While on the other hand, Big Mishra Pedha is promoting gift boxes called Golden Celebration, Evergreen Celebration and Classic Celebration costing Rs 450, Rs 350 and Rs 250 respectively. Each of these come with basic items like soan papdi, namkeen packet, tins of rasgulla and ras jamun, all of which only differ in quantity. Such boxes are getting popular, according manager Ganesh Nayak, as “people now want longer shelf life items.”
Sales have been positive so far, says proprietor of Mithai Mandir, Nitin Maganlal, and looking at the demand, Mithai Mandir has introduced new types of boxes and some exclusive salty sweet items for this festival.
Dry fruit boxes, which are a preferred choice, come in diverse combinations and varieties, and caters to different needs. “Dry fruits that are priced between Rs 275 to Rs 1,800, are getting popular. Five years ago, people were hesitant to buy these as it was considered expensive,” says Maganlal.
There is a marginal shift from traditional sweets to chocolates, other types of boxes and dry fruits. This is more convenient, especially among youngsters, and is also considered good for health. Growing incidents of adulterated sweets could also be another reason for this trend.
Gifting is an important part of the corporate culture. And assorted sweets are considered to be popular as one gets to taste some of the finest variety of sweets in one plate. “We have seen that purchases from corporates have been increasing every year. Price is not a barrier as people are looking to gift something,” says Maganlal.
Even Kastur Bhati, owner of Sunrise Sweets, Panaji agrees that pre-factory packed sweet boxes like gulab jamun made by branded companies like Haldiram and Bhikaji are gradually being preferred by people as these are suitable for bulk distribution as gifts.
Zaveri is optimistic that sales will pick up as Diwali approaches, but on the other hand points out, “Generally looking, there is less movement of crowds on the streets, and this even during Ganesh.”
Bhati also laments that in the last 3-4 years sales have been dwindling. “Inflation has affected the spending power to a certain extent, and therefore people have reduced their purchases.
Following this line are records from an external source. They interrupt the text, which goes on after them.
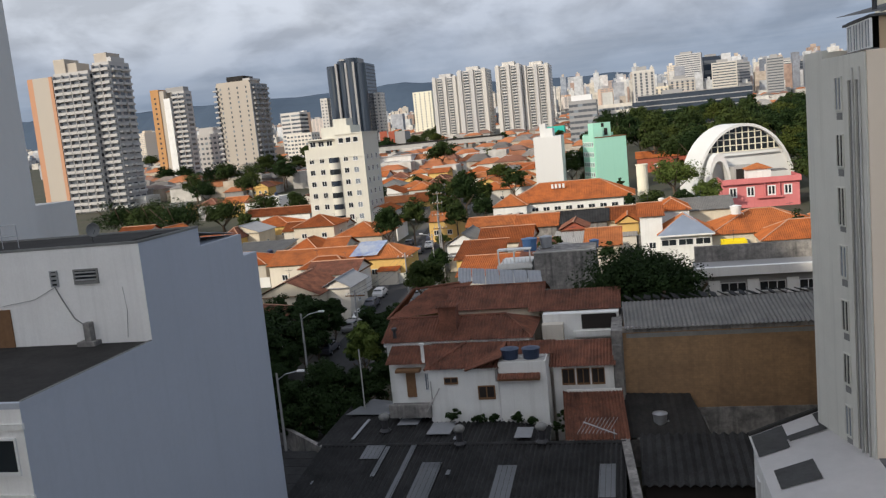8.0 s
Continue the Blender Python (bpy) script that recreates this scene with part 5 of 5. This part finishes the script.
variants = [far_variant(16, 14, 40, 13, True), far_variant(22, 16, 55, 17, True), far_variant(12, 12, 30, 10, False), far_variant(28, 16, 26, 8, False),
            far_variant(14, 14, 64, 20, True)]
count = 0
for k in range(450):
    y = 620 * (4200 / 620) ** (random.random() ** 0.75)
    x = random.uniform(-0.86, 0.62) * y
    lane = x / y
    if y < 1150 and -0.42 < lane < 0.45:
        continue
    if 0.0 < lane < 0.30 and y < 1700:
        continue
    if random.random() < (0.35 if lane < -0.12 else 0.0):
        continue
    s = random.uniform(0.55, 1.15) * (0.7 if lane < -0.16 else 0.95)
    if y > 2600:
        s *= 1.15
    copy_thing(random.choice(variants), Matrix.Translation((x, y, ground_z(y))) @ pose(0, 0, 0, 0, 0, random.uniform(-35, 35)) @ Matrix.Diagonal((random.uniform(0.8, 1.3), 1, s, 1)))
    count += 1
    if count > 290:
        break
for v in variants:
    for o in [*v.children_recursive, v]:
        bpy.data.objects.remove(o)

# carpet of distant low roofs, trees and blocks
bm, cb2, sky_bm = bmesh.new(), bmesh.new(), bmesh.new()


def roof_prism(bm, x, y, z, w, d, rise):
    p = [bm.verts.new(c) for c in ((x - w / 2, y, z), (x + w / 2, y, z), (x + w / 2, y + d, z), (x - w / 2, y + d, z), (x - w * 0.2, y + d / 2, z + rise), (x + w * 0.2, y + d / 2, z + rise))]
    for f in ((0, 1, 5, 4), (1, 2, 5), (2, 3, 4, 5), (3, 0, 4)):
        bm.faces.new([p[i] for i in f])


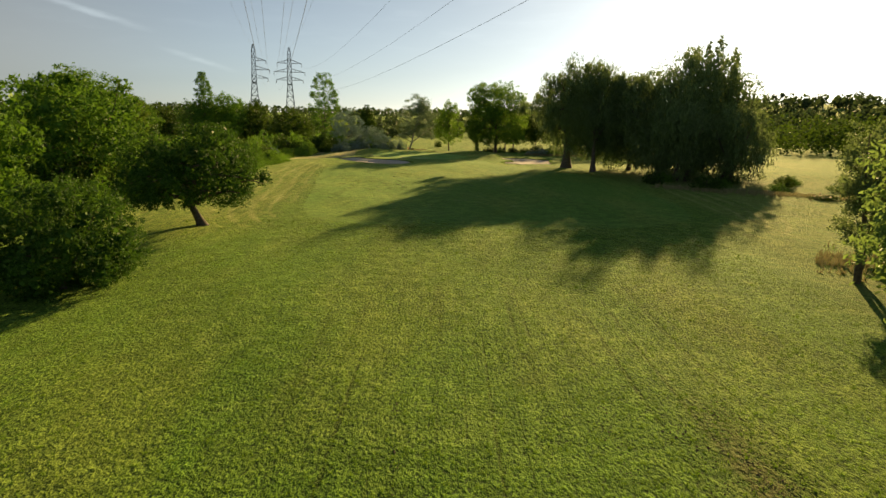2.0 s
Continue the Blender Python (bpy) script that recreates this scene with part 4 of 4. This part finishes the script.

Now, instead of buying one kilogram, they will settle for half a kilogram,” he says.
Although the cost of milk has gone up by 12 rupees a litre, they have not increased it, says Bhati, “as people will think that we have done so because of Diwali.”
Even prices of dry fruits are soaring, with 150 per cent rise in cost, says Maganlal. “What was feasible two years ago is not the case today. For instance, walnuts which were priced around Rs 800-900 a kilo has now touched Rs 1,800 per kilo, mainly due to the dollar fluctuation. Even in other items like almonds and pistachios have recorded a 60-80 per cent rise since last year,” he says.